▸ **DATASET ENTRIES**
________________

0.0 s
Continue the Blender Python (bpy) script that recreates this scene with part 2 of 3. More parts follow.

________________

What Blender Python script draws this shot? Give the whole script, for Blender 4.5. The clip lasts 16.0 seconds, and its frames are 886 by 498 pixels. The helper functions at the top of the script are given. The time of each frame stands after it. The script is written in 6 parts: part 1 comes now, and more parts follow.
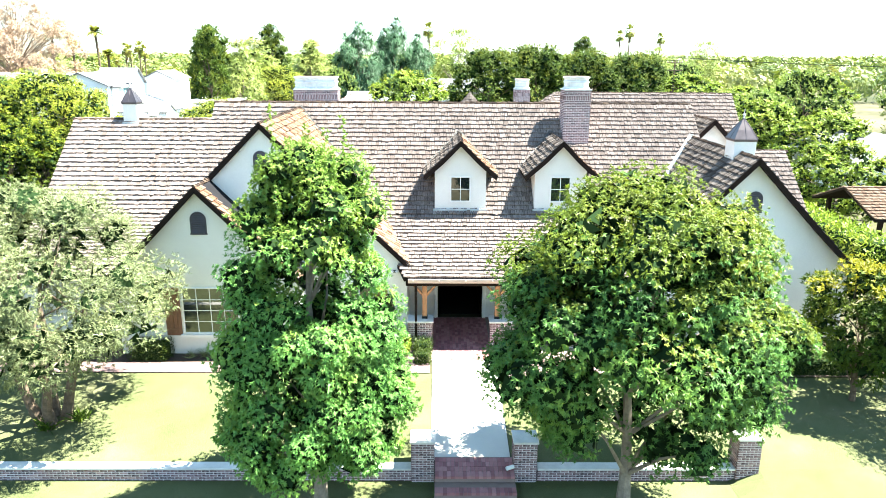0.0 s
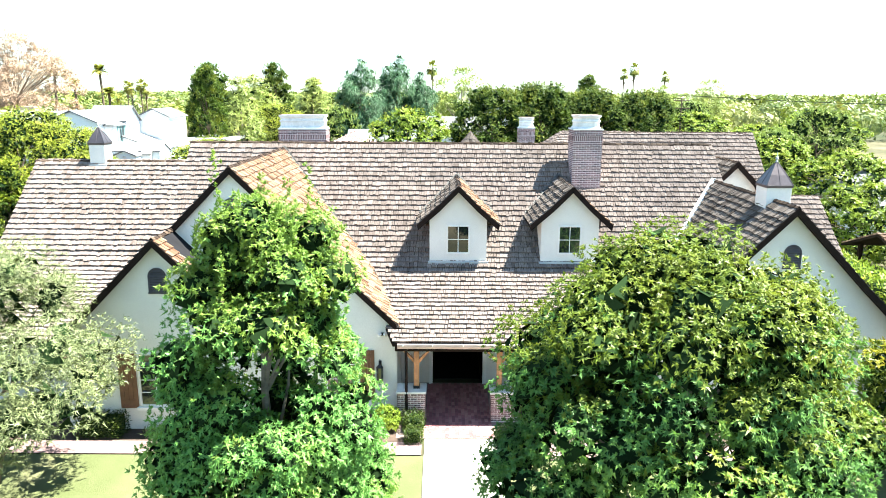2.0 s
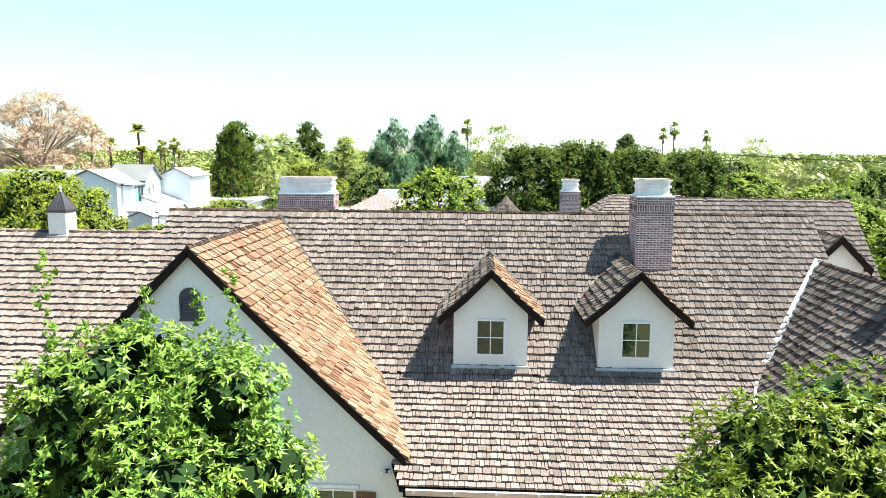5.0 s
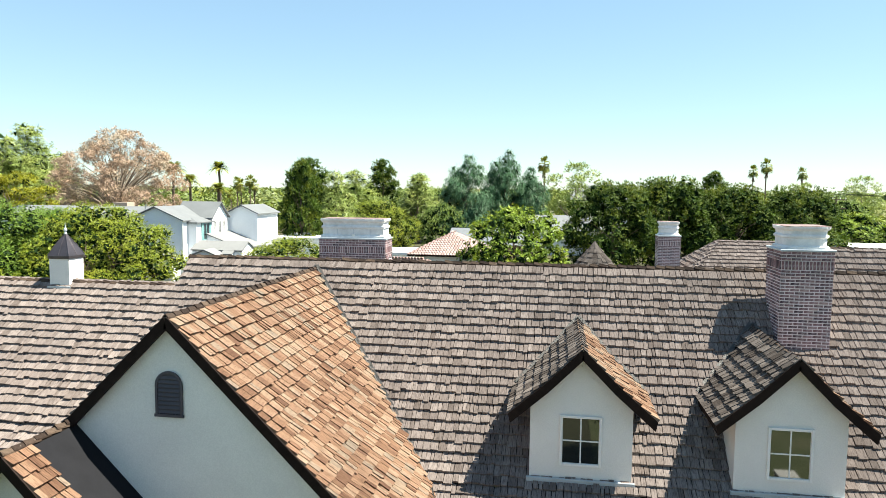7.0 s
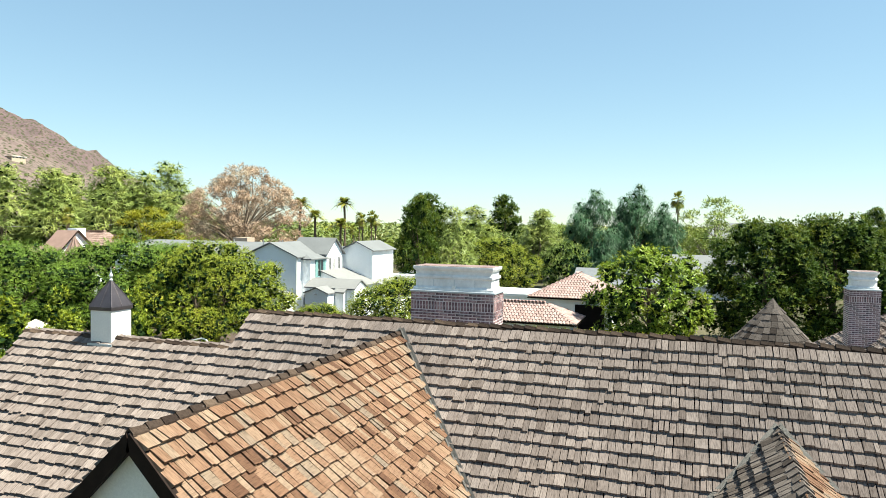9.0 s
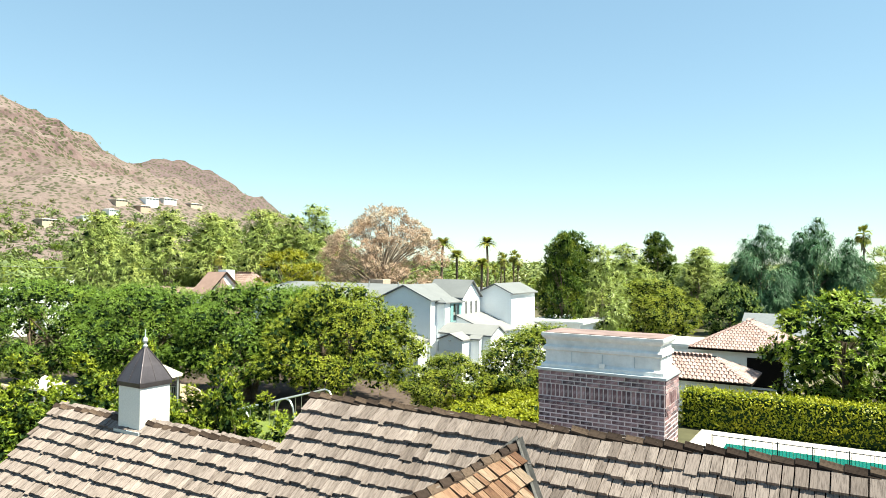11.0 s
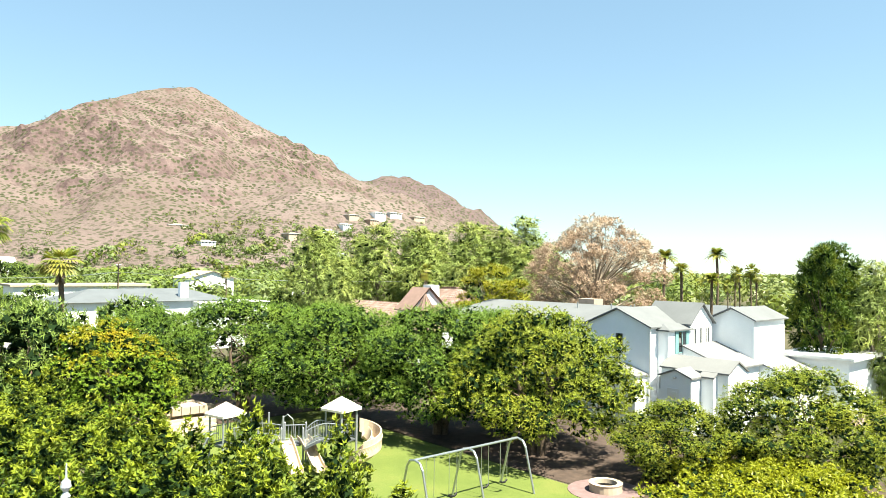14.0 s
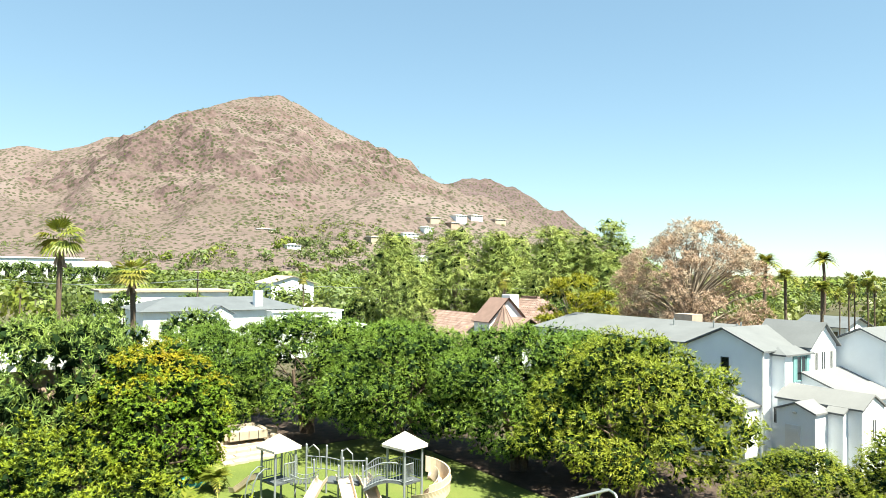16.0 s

________________

Find the word "Blender" in the data and copy out each line where it turns up.

Continue the Blender Python (bpy) script that recreates this scene with part 2 of 3. More parts follow.
What Blender Python script draws this shot? Give the whole script, for Blender 4.5. The clip lasts 16.0 seconds, and its frames are 886 by 498 pixels. The helper functions at the top of the script are given. The time of each frame stands after it. The script is written in 6 parts: part 1 comes now, and more parts follow.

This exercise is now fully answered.